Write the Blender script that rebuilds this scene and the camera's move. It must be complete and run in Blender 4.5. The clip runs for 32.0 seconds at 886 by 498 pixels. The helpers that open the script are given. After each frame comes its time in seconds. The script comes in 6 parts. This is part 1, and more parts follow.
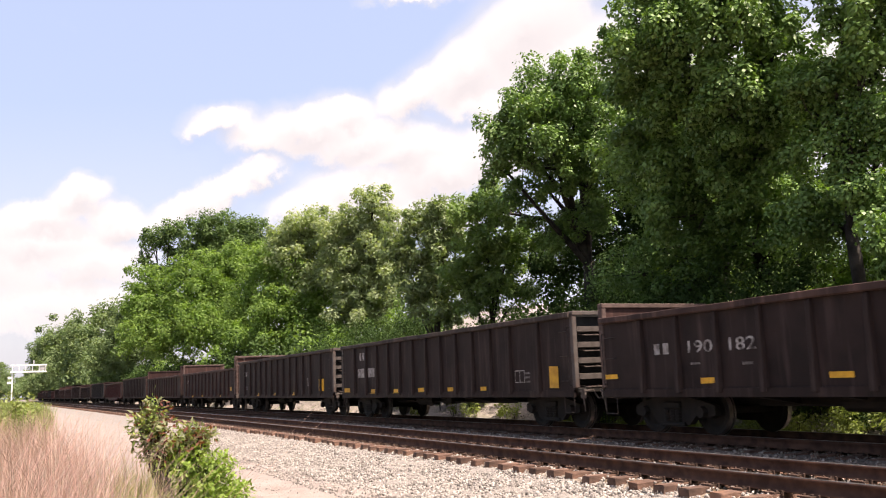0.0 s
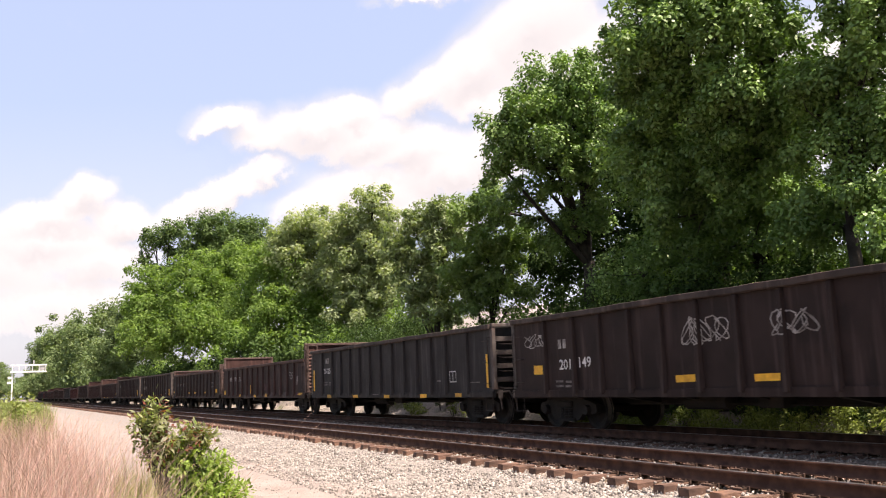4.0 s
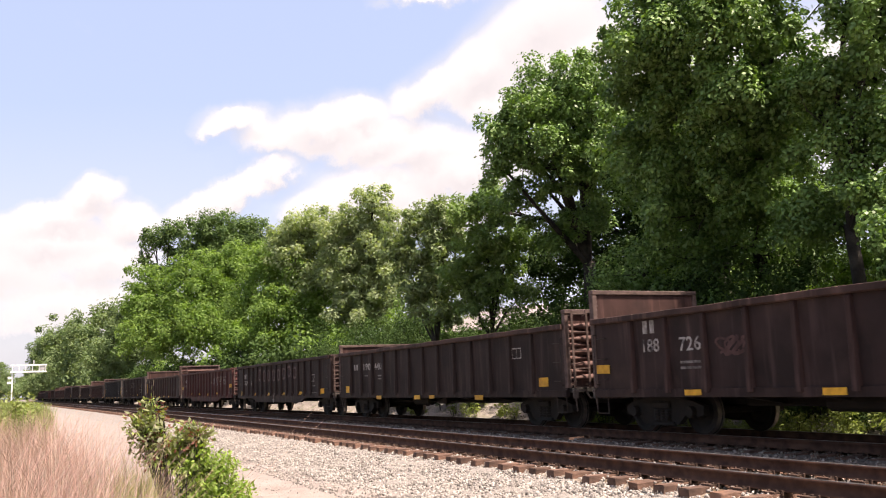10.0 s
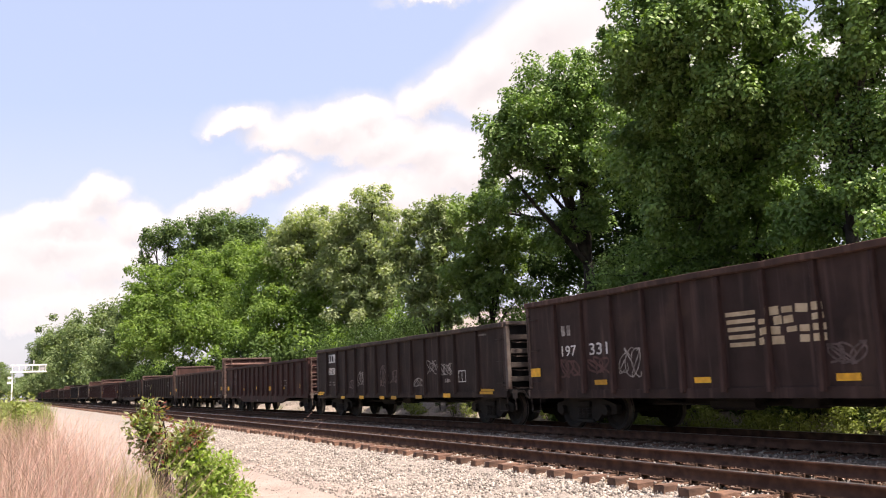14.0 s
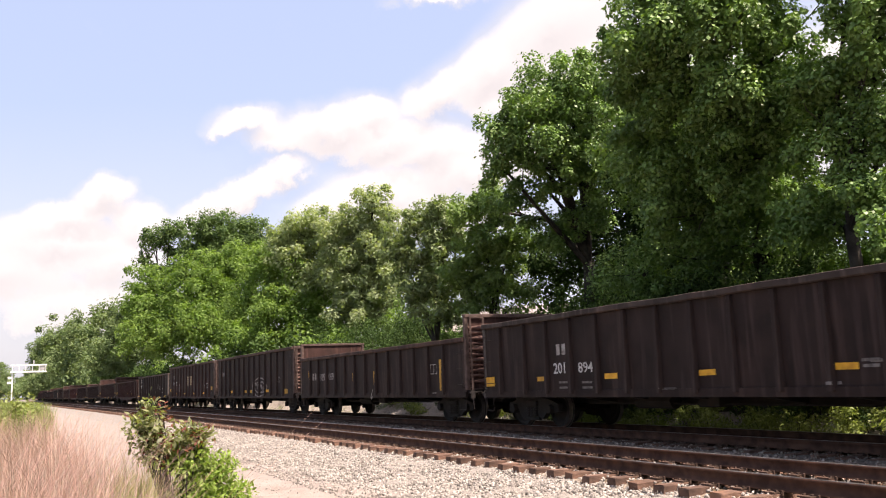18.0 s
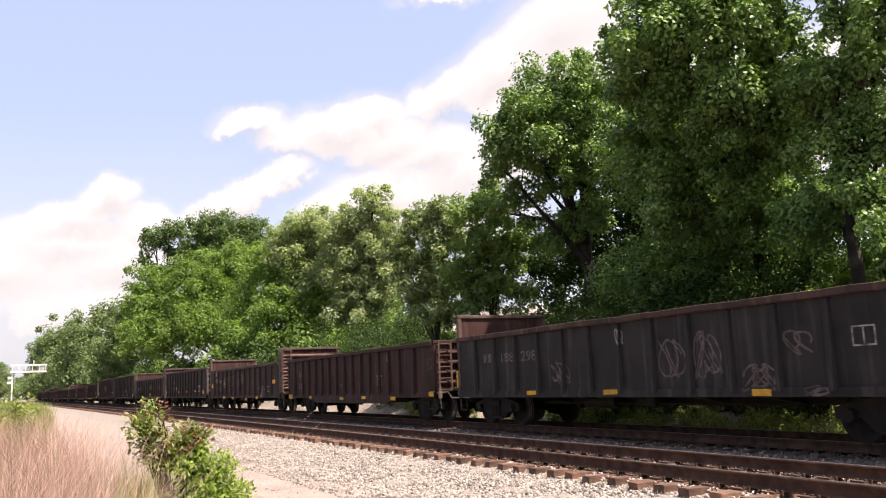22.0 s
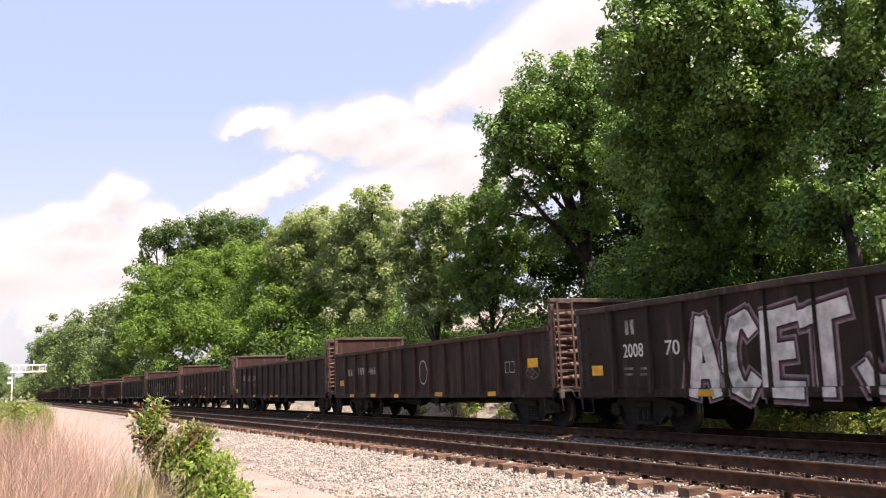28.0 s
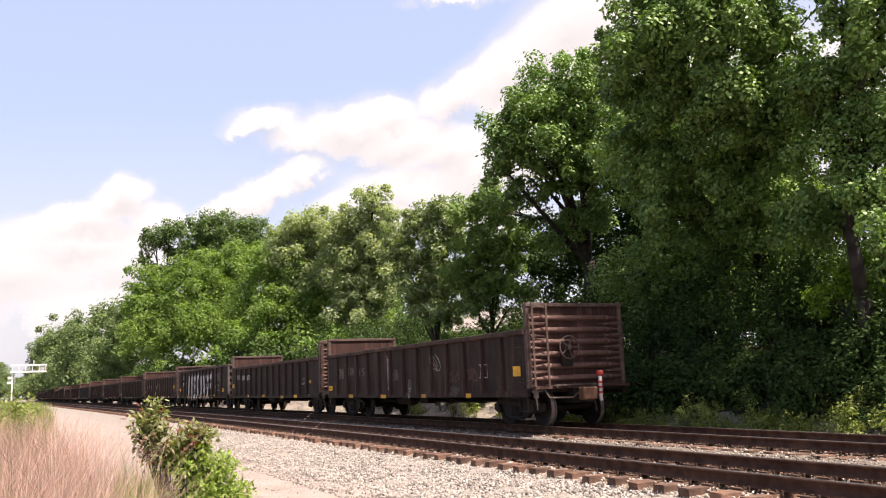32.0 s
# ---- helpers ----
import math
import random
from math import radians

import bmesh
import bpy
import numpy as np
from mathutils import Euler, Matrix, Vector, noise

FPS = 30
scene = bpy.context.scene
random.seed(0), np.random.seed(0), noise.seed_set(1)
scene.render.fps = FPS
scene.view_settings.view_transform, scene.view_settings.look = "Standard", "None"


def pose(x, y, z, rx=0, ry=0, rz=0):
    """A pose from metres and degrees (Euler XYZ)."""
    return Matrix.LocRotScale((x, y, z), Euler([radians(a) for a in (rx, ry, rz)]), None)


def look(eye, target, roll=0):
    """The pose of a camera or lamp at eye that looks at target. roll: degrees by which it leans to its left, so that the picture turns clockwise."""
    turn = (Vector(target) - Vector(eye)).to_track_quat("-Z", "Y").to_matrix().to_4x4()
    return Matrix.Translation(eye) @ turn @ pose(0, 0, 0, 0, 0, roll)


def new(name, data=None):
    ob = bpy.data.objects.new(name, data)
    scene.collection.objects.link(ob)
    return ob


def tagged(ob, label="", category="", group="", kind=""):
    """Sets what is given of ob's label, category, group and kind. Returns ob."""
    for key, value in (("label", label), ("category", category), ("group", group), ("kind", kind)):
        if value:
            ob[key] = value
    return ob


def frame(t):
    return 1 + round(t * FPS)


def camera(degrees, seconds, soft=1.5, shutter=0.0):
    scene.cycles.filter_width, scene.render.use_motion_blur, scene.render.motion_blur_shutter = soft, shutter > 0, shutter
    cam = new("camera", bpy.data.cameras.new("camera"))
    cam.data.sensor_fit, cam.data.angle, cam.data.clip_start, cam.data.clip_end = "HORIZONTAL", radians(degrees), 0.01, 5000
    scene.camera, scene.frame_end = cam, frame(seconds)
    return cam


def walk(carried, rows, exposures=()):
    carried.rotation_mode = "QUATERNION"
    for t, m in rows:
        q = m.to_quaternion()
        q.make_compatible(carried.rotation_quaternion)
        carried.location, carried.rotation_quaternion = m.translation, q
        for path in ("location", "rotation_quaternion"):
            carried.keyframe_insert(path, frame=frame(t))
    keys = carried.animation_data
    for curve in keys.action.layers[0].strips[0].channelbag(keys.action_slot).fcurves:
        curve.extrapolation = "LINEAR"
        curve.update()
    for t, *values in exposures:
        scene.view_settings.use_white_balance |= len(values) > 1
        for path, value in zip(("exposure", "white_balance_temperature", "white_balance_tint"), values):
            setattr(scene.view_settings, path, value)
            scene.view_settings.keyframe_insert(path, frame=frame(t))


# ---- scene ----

_ _ _ _

• _Problem to solve_
Extract all the data above exactly, excluding every picture.

• _Solution_
Write the Blender script that rebuilds this scene and the camera's move. It must be complete and run in Blender 4.5. The clip runs for 32.0 seconds at 886 by 498 pixels. The helpers that open the script are given. After each frame comes its time in seconds. The script comes in 6 parts. This is part 1, and more parts follow.
0.0 s
4.0 s
10.0 s
14.0 s
18.0 s
22.0 s
28.0 s
32.0 s
# ---- helpers ----
import math
import random
from math import radians

import bmesh
import bpy
import numpy as np
from mathutils import Euler, Matrix, Vector, noise

FPS = 30
scene = bpy.context.scene
random.seed(0), np.random.seed(0), noise.seed_set(1)
scene.render.fps = FPS
scene.view_settings.view_transform, scene.view_settings.look = "Standard", "None"


def pose(x, y, z, rx=0, ry=0, rz=0):
    """A pose from metres and degrees (Euler XYZ)."""
    return Matrix.LocRotScale((x, y, z), Euler([radians(a) for a in (rx, ry, rz)]), None)


def look(eye, target, roll=0):
    """The pose of a camera or lamp at eye that looks at target. roll: degrees by which it leans to its left, so that the picture turns clockwise."""
    turn = (Vector(target) - Vector(eye)).to_track_quat("-Z", "Y").to_matrix().to_4x4()
    return Matrix.Translation(eye) @ turn @ pose(0, 0, 0, 0, 0, roll)


def new(name, data=None):
    ob = bpy.data.objects.new(name, data)
    scene.collection.objects.link(ob)
    return ob


def tagged(ob, label="", category="", group="", kind=""):
    """Sets what is given of ob's label, category, group and kind. Returns ob."""
    for key, value in (("label", label), ("category", category), ("group", group), ("kind", kind)):
        if value:
            ob[key] = value
    return ob


def frame(t):
    return 1 + round(t * FPS)


def camera(degrees, seconds, soft=1.5, shutter=0.0):
    scene.cycles.filter_width, scene.render.use_motion_blur, scene.render.motion_blur_shutter = soft, shutter > 0, shutter
    cam = new("camera", bpy.data.cameras.new("camera"))
    cam.data.sensor_fit, cam.data.angle, cam.data.clip_start, cam.data.clip_end = "HORIZONTAL", radians(degrees), 0.01, 5000
    scene.camera, scene.frame_end = cam, frame(seconds)
    return cam


def walk(carried, rows, exposures=()):
    carried.rotation_mode = "QUATERNION"
    for t, m in rows:
        q = m.to_quaternion()
        q.make_compatible(carried.rotation_quaternion)
        carried.location, carried.rotation_quaternion = m.translation, q
        for path in ("location", "rotation_quaternion"):
            carried.keyframe_insert(path, frame=frame(t))
    keys = carried.animation_data
    for curve in keys.action.layers[0].strips[0].channelbag(keys.action_slot).fcurves:
        curve.extrapolation = "LINEAR"
        curve.update()
    for t, *values in exposures:
        scene.view_settings.use_white_balance |= len(values) > 1
        for path, value in zip(("exposure", "white_balance_temperature", "white_balance_tint"), values):
            setattr(scene.view_settings, path, value)
            scene.view_settings.keyframe_insert(path, frame=frame(t))


# ---- scene ----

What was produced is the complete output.